“No hay democracia cuando el poder se elige a sí mismo,
cuando pone las reglas, los jueces y la porra.
Lo que queda es sólo una coreografía del control.”
En tiempos donde las palabras parecen haber perdido su peso original, urge detenernos y preguntar: ¿Seguimos llamando democracia a algo que cada vez se parece menos a ella?
La democracia, entendida no sólo como un procedimiento electoral, sino como una estructura ética de contrapesos, deliberación, libertades y derechos, está siendo reducida a un cascarón hueco en diversos países de América Latina. ¿Cómo llamarle democracia a un sistema donde el poder ejecutivo concentra en sí el control del legislativo y el judicial? ¿Dónde las instituciones se convierten en extensiones obedientes del presidente en turno, donde el disenso se castiga y el debate se desprecia?
La fragilidad de nuestros estados de derecho se hace evidente cuando el mismo poder que debe ser regulado es quien dicta las reglas del juego. Cuando la inversión extranjera duda por la falta de garantías, cuando la justicia no es ciega sino leal al caudillo, cuando los congresos se convierten en sellos de goma, y los jueces en funcionarios agradecidos. ¿A esto le seguimos llamando democracia?
En el terreno educativo, el problema no es menor. La educación pública ese pilar que debería formar ciudadanos críticos, libres y participativos se transforma en un aparato de adoctrinamiento ideológico al servicio del poder. Paulo Freire habló de una pedagogía del oprimido, no del subordinado. Piaget propuso el pensamiento lógico, no el dogma. Durkheim planteó la educación como una vía para la cohesión social, no para la obediencia ciega. Marx denunció la alienación, no la imposición de pensamiento único. Hoy, sus nombres son utilizados sin comprensión, sin crítica, sin libertad. ¿Es democrática una educación que no forma para pensar, sino para repetir?
Hagamos un paralelismo futbolero, tan cercano a nuestra cultura: imaginen un partido donde el mismo poder que organiza el torneo también elige a los árbitros, a los jugadores de ambos equipos, al público, a los patrocinadores, y hasta a los comentaristas. Todo está bajo su control. ¿Podríamos llamarle a eso una competencia justa? ¿Una contienda legítima? ¿Un juego? Difícilmente. ¿Entonces por qué seguimos llamando democracia a un sistema que funciona igual?
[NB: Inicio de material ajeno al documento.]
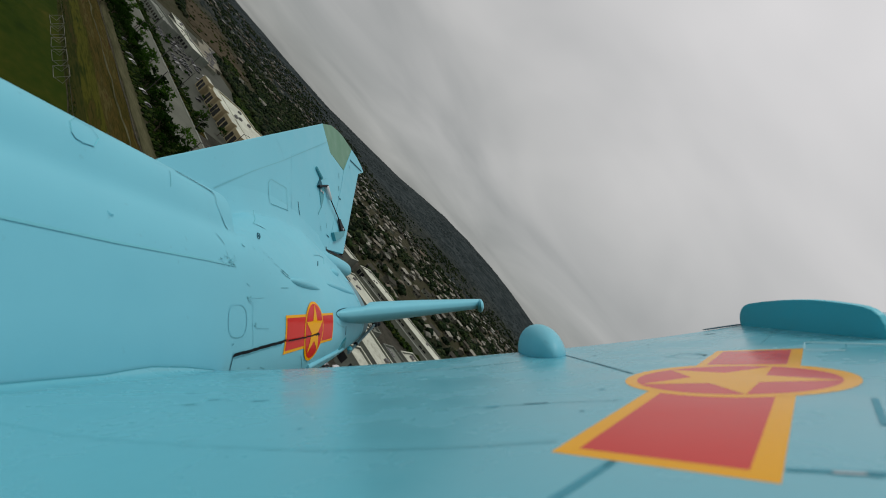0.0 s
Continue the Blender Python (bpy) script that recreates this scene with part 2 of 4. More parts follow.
WHITE_ROOF = mottled("white_membrane_roof", [(0.212, 0.212, 0.165), (0.3816, 0.3975, 0.325), (0.4664, 0.4876, 0.4), (0.53, 0.5565, 0.46)], 0.10, 0.75, 0, 0.1, 9, spec=0.2, spread=(0.32, 0.68))
CREAM = mottled("cream_stucco", [(0.23, 0.19, 0.105), (0.33, 0.285, 0.17)], 0.2, 0.85, 0, 0.1, 8, spec=0.2)
MAROON = mottled("maroon_stucco", [(0.06, 0.013, 0.009), (0.085, 0.02, 0.014)], 0.2, 0.85, 0, 0.1, 8, spec=0.2)
GREY_WALL = mottled("pale_grey_wall", [(0.1136, 0.13, 0.1080), (0.1923, 0.21, 0.1755)], 0.2, 0.85, 0, 0.1, 8, spec=0.2)
DARK_GLASS = mottled("dark_window", [(0.008, 0.009, 0.010), (0.02, 0.022, 0.024)], 0.5, 0.15)
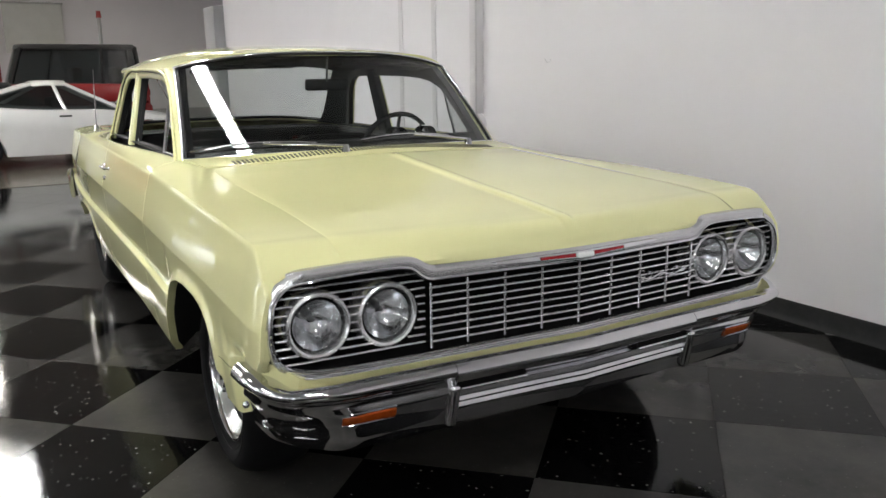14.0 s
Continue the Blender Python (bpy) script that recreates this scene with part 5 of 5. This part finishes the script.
tube("bracket", [(-26.0, 2.55, 0.004), (-26.0, 2.55, 1.8), (-26.0, 2.55, 3.34)], 0.06, GREY_STEEL, alarm, n=10)
tagged(box("partition", -9.95, -9.32, 2.02, 2.30, 0.004, 2.45, material("grey_partition", (0.40, 0.40, 0.41), 0.6, 0, 0.05, 3), bevel=0.01), "low grey partition wall at the showroom's edge", "partition", kind="structure")

# ---- floor tiles ----
TILE = 0.6096
N1 = (2.13417, 0.838745)
TURN = radians(0.099)


def tile_mesh(name, mat):
    h = TILE / 2 - 0.0006
    bm = box_bm(-h, h, -h, h, -0.006, 0.0, 0.0008, 1)
    me = bpy.data.meshes.new(name)
    bm.to_mesh(me)
    bm.free()
    me.materials.append(mat)
    return me


TILES = (tile_mesh("black_tile", TILE_BLACK), tile_mesh("grey_tile", TILE_GREY))
spots = []
for i in range(-64, 65):
    for j in range(-64, 65):
        ax, ay = (i - j) * TILE / math.sqrt(2), (i + j + 1) * TILE / math.sqrt(2)
        cx = N1[0] + ax * math.cos(TURN) - ay * math.sin(TURN)
        cy = N1[1] + ax * math.sin(TURN) + ay * math.cos(TURN)
        if EDGE_X - 0.4 < cx < EAST_X - 0.45 and SOUTH_Y + 0.45 < cy < WALL_Y + 0.35:
            spots.append((math.hypot((cx - 0.2) * 0.75, cy + 0.6), cx, cy, (i + j) % 2))
spots.sort()
for _, cx, cy, k in spots[:300]:
    ob = new("tile", TILES[k])
    ob.parent = floor
    ob.matrix_basis = pose(cx, cy, 0, 0, 0, 45.099)
for k, mat in ((0, TILE_BLACK), (1, TILE_GREY)):
    vs, fs = [], []
    h = TILE / 2 - 0.0006
    for _, cx, cy, kk in spots[300:]:
        if kk == k:
            b0 = len(vs)
            for a in range(4):
                an = radians(90 * a) + TURN
                r = h * math.sqrt(2)
                vs.append((cx + r * math.cos(an), cy + r * math.sin(an), 0.0))
            fs.append(tuple(range(b0, b0 + 4)))
    ob = build("tile_field", vs, fs, mat, floor, merge=False)
    ob["kind"] = "stuff"
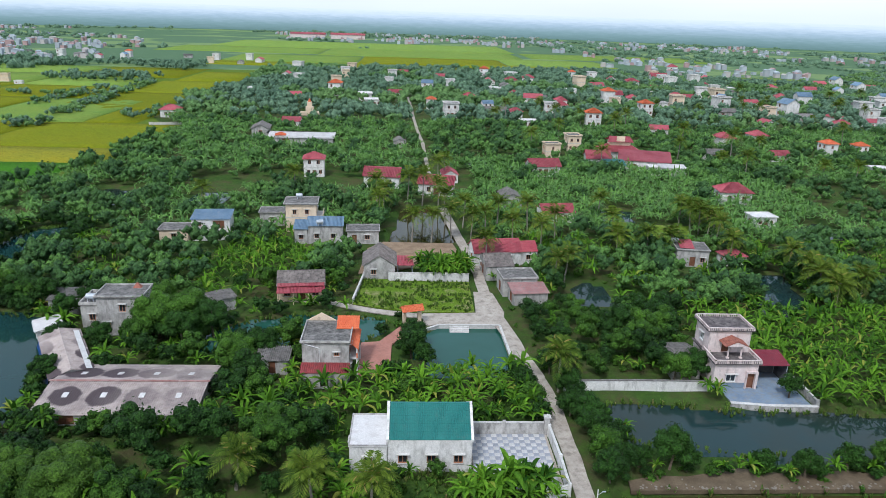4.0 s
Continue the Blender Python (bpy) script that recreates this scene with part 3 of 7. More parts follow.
# strips beyond the cross ditch, out to the road
strips = ((82, 92.6), (93.4, 131.4), (132.2, 170), (170.8, 213), (213.8, 250.4), (251.2, 288.4), (289.2, 325.4), (326.2, 360))
KNOWN = {1: ((16, YEL), (-17, YG), (-66, GLD)), 2: ((4.6, YG), (-18.4, YEL), (-42, YEL), (-66, YG)), 3: ((3, YG), (-20, YEL), (-46, YG), (-68, GLD)), 4: ((-8, FAL), (-30, GRN), (-69, YG))}
for k, (x0, x1) in enumerate(strips):
    y = 38.6
    for yb, mat in KNOWN.get(k, ()):
        rice_plot(x0, yb + 0.25, x1, y, mat, LBL[mat], 2.0, 0.28)
        y = yb
    while y > -68:
        w = rng.choice((20, 26, 34, 22))
        yb = max(y - w, -69.5)
        mat = rng.choice((PAL, YG, YG, YG, FAL))
        rice_plot(x0, yb + 0.3, x1, y, M_BUND if k == 0 else mat, "grassy strip along the cross ditch" if k == 0 else LBL[mat], 2.2, 0.08 if k == 0 else 0.28)
        y = yb
for x0, y0, x1, y1, mat in ((99, 44, 168, 73, GRN), (169, 44, 240, 73, YG), (241, 43, 300, 92, YG), (117, 74, 180, 97, YEL), (181, 74, 240, 92, YG), (118, 98, 168, 121, YG), (169, 98, 218, 116, YEL), (219, 93, 258, 109, YG), (301.5, 42, 358, 90, PAL)):
    rice_plot(x0, y0, x1, y1, mat, LBL[mat], 2.2, 0.28)
rice_plot(82, -84, 380, -70.5, M_BUND, "grassy strip along the canal road", 4, 0.05)
# the plain: many plots in rows, far off
for x0 in range(378, 1150, 42):
    y = 330 if x0 > 560 else 20 + (x0 - 378) * 1.5
    while y > -520:
        w = rng.choice((40, 60, 80, 110))
        mat = rng.choice((PAL, PAL, PAL, PAL, YG, FAL))
        rice_plot(x0, y - w + 0.9, x0 + 41.2, y, mat, LBL[mat], 9, 0.12)
        y -= w
for x0 in range(82, 370, 36):
    y = -86 if x0 < 150 else -94
    while y > -330:
        w = rng.choice((30, 44, 60))
        mat = rng.choice((PAL, FAL, YG, FAL, PAL))
        rice_plot(x0, y - w + 1, x0 + 34.8, y - x0 * 0.03, mat, LBL[mat], 5, 0.15)
        y -= w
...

El caso de El Salvador, donde la institución electoral ha sido absorbida por el poder ejecutivo, es sólo un ejemplo de lo que podría extenderse hacia otras naciones, incluyendo México. Cuando desaparecen los contrapesos, cuando el poder ya no es vigilado, cuando la ley depende de quién gobierna, entonces lo que tenemos no es democracia. Es otra cosa. ¿Cuál? Tal vez aún no hemos encontrado el nombre, pero es momento de dejar de fingir que todo sigue igual.
Es tiempo de defender la palabra democracia no como un eslogan vacío, sino como un compromiso con la pluralidad, la transparencia, la libertad de pensamiento y la justicia imparcial. Si no, seguiremos atrapados en una escenografía donde el pueblo aplaude… sin saber que ya no hay partido.